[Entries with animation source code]
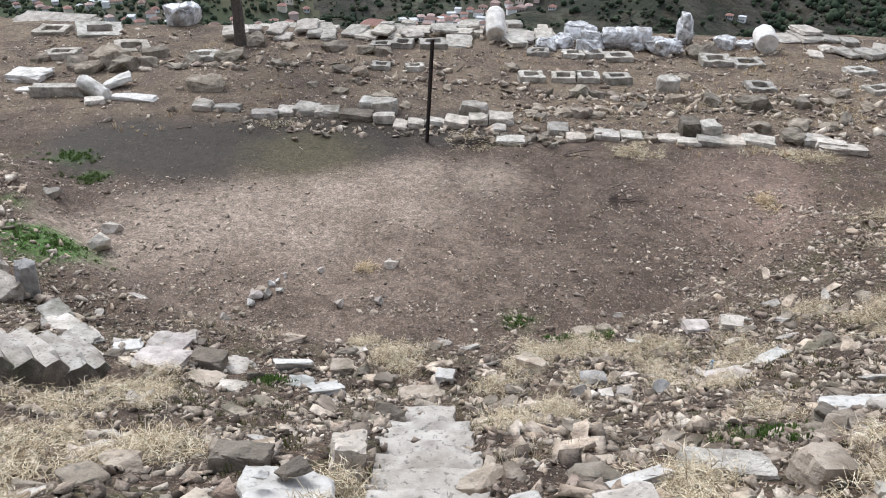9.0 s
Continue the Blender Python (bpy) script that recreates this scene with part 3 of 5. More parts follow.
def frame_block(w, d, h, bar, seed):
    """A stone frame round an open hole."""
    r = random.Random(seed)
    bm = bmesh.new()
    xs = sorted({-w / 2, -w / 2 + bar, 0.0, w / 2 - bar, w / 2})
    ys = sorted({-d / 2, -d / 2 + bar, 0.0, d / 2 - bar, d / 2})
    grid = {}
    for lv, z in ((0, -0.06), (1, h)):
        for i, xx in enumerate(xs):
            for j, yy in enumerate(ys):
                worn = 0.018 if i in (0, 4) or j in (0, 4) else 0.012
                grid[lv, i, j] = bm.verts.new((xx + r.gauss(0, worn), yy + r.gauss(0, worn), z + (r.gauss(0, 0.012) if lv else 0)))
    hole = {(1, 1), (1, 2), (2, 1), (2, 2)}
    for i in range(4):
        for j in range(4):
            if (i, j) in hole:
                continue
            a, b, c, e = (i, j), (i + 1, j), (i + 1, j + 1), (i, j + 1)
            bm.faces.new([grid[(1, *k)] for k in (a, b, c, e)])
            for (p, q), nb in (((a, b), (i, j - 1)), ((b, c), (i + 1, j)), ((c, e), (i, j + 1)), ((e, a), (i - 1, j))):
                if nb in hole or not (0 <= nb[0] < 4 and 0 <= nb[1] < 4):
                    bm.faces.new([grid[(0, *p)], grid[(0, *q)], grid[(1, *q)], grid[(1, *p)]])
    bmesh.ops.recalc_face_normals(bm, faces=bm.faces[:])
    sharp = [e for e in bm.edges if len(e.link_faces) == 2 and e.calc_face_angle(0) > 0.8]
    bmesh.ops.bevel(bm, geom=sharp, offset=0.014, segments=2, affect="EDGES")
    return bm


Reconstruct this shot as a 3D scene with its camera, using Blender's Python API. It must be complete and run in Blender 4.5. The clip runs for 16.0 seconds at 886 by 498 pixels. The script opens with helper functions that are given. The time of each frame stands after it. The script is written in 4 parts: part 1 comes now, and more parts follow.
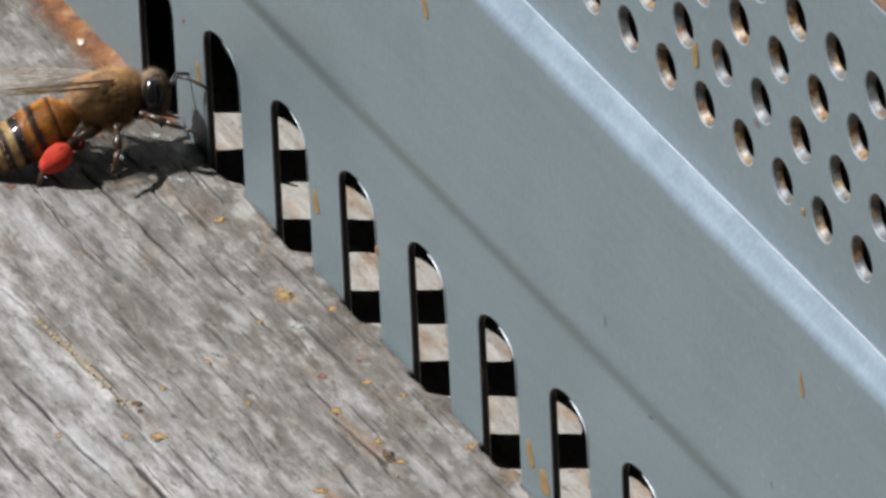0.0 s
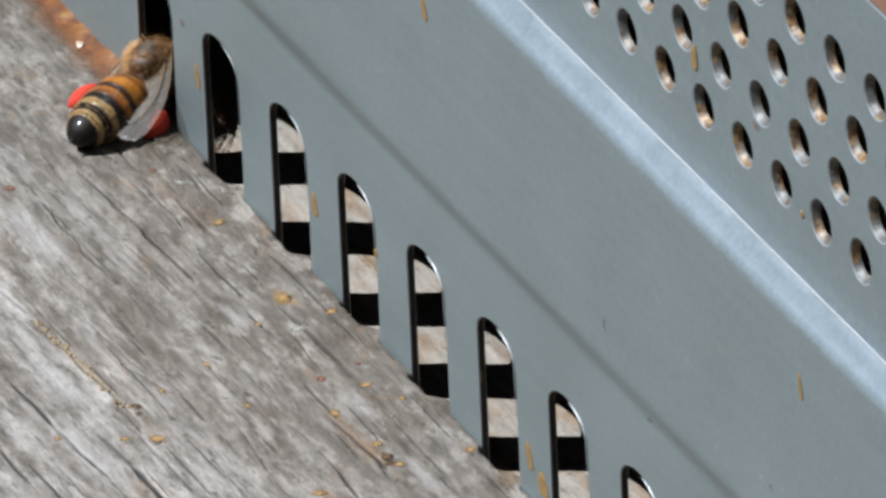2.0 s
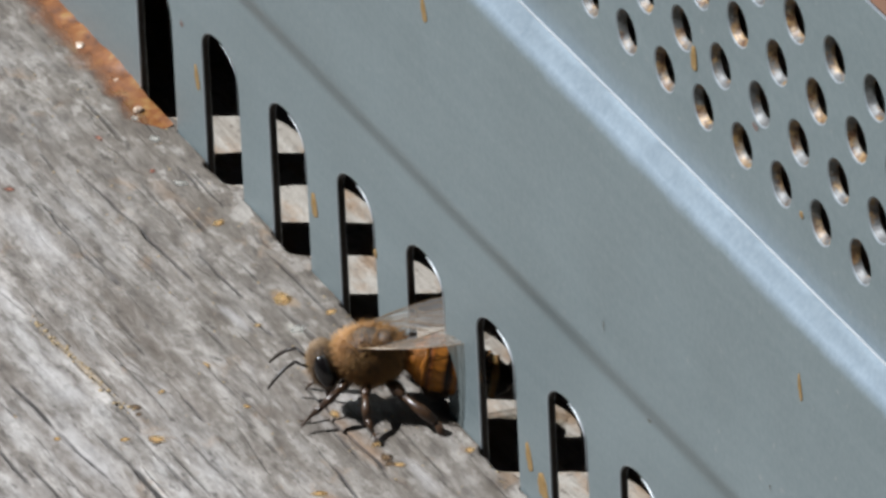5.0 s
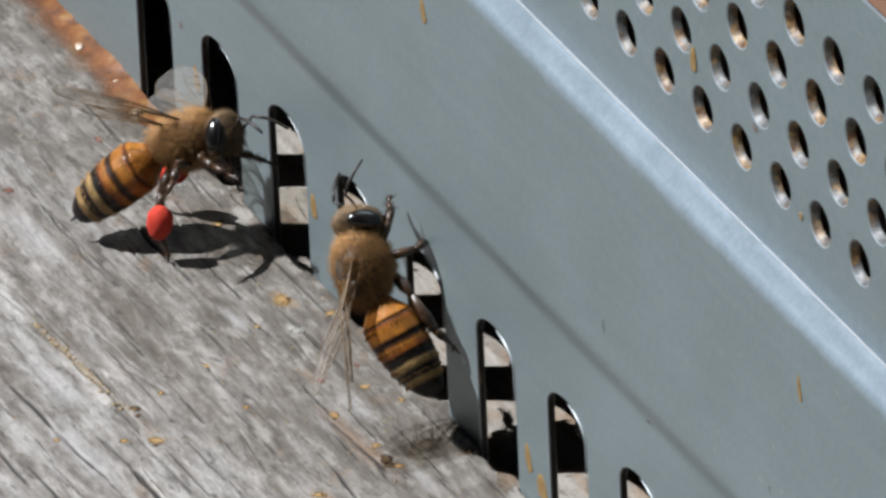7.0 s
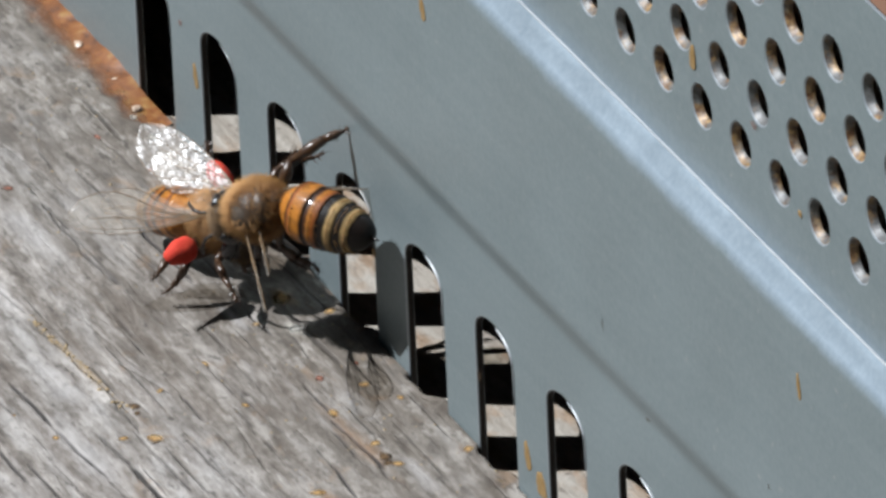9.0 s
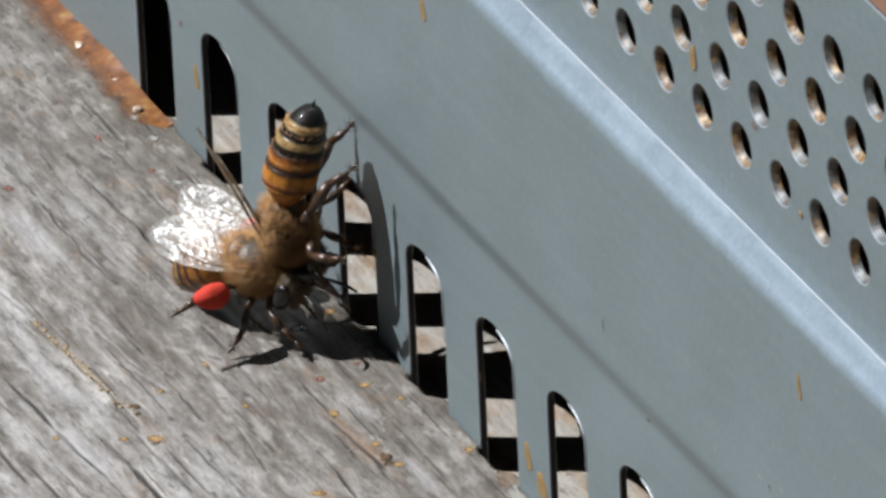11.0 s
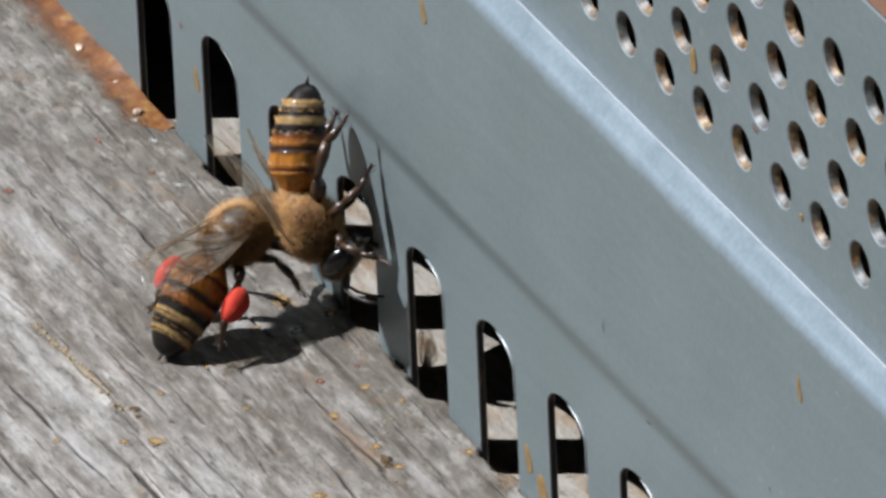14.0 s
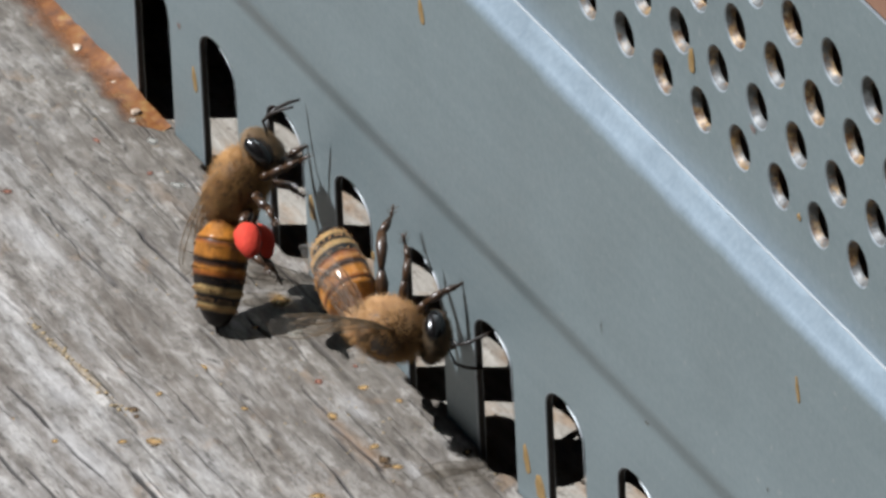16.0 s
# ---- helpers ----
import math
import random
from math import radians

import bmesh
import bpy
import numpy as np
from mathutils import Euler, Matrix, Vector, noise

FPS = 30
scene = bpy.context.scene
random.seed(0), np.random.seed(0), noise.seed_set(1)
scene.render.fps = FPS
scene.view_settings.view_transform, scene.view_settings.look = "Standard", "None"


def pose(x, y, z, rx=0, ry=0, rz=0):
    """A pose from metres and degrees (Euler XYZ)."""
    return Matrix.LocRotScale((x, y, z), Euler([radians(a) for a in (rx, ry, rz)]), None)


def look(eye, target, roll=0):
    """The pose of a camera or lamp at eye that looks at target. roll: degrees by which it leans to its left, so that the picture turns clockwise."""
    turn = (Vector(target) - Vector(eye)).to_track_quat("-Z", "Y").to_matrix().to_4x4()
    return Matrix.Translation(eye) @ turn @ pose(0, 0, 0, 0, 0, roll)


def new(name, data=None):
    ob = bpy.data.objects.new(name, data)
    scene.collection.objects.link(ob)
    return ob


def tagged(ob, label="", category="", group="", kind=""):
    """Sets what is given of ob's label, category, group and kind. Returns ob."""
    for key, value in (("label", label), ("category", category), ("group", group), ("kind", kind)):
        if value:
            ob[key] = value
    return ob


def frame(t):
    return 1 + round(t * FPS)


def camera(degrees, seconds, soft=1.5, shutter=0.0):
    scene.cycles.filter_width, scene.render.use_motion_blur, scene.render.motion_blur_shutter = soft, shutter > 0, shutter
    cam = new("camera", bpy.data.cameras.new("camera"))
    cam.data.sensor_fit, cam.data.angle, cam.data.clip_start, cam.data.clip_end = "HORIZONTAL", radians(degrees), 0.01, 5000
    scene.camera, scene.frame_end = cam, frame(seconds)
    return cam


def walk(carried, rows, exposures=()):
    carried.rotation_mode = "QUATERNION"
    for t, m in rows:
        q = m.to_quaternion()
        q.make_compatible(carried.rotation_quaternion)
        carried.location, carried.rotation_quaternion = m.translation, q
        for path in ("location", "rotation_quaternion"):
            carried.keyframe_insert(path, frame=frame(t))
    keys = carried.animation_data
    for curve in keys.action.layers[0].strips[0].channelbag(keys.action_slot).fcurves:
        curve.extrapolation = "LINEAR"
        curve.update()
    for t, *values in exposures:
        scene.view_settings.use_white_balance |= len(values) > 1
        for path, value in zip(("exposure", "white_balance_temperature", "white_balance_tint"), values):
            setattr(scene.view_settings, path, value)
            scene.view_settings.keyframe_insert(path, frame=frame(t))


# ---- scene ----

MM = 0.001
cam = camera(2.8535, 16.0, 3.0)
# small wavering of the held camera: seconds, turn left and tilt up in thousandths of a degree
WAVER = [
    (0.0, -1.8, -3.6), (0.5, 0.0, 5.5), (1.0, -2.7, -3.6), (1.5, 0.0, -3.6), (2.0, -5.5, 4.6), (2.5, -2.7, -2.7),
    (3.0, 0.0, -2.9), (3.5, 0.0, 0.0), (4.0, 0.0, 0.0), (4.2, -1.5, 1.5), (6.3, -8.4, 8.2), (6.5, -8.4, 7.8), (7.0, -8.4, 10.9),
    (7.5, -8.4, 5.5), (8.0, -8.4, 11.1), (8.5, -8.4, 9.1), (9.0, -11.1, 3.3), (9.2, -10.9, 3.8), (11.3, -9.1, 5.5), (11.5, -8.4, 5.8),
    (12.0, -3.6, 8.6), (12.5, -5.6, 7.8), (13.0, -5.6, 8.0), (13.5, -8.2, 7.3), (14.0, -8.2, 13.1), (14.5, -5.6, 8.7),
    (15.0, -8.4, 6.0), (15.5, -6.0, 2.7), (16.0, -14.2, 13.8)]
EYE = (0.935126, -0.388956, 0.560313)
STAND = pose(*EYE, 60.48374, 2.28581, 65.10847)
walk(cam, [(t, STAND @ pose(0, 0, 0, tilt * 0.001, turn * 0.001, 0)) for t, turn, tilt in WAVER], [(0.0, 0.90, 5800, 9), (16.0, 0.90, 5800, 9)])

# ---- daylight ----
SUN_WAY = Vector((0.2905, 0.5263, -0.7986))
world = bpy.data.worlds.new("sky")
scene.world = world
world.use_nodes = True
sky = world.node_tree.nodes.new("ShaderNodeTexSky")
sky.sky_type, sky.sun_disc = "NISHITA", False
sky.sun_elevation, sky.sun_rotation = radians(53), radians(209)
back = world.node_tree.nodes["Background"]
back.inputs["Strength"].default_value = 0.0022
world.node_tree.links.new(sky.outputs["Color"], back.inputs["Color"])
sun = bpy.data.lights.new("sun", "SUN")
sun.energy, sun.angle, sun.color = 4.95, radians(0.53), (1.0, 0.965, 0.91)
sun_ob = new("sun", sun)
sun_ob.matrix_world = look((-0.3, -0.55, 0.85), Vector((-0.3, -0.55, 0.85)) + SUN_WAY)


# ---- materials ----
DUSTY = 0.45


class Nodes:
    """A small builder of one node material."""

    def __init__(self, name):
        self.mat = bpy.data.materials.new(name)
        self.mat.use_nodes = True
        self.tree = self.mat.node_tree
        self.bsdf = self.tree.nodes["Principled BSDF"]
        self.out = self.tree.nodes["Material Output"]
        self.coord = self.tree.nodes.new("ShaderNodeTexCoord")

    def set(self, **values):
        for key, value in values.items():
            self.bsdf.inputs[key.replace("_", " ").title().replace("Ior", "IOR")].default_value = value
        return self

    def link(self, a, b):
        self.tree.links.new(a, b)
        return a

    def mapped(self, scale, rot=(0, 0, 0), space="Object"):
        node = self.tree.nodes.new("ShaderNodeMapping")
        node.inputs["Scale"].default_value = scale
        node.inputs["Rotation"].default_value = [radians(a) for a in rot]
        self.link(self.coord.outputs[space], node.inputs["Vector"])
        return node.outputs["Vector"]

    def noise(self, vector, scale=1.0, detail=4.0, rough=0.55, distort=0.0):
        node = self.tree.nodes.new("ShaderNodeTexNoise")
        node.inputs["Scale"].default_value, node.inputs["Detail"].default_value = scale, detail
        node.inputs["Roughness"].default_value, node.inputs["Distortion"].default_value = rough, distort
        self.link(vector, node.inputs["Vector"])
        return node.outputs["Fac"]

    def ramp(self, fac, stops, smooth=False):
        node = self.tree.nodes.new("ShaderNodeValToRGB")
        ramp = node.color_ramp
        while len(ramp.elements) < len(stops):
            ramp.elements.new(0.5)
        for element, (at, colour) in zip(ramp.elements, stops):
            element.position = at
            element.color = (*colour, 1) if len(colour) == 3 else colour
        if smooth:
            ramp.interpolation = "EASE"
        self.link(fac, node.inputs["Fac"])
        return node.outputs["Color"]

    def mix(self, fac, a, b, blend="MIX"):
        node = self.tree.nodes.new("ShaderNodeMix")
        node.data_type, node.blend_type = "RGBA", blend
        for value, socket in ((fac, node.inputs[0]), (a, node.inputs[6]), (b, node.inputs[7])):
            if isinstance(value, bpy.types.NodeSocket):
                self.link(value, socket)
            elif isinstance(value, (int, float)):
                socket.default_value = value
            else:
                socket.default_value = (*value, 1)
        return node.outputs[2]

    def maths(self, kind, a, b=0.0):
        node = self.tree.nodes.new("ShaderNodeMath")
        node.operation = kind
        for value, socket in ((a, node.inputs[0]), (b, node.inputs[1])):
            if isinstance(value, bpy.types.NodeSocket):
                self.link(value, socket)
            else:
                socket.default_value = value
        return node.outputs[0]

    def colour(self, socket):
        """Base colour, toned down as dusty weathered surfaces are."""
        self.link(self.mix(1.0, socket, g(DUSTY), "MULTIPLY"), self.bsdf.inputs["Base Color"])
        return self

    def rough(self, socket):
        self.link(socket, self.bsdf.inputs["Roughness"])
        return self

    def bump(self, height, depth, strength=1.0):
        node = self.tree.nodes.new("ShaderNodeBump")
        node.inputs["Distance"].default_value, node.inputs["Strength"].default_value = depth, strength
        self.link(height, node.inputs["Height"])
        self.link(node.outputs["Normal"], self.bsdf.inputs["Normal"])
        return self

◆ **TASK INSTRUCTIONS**
Report how many lines of the records above contain the word "target", and give only that number.

◆ **FINAL RESULT**
3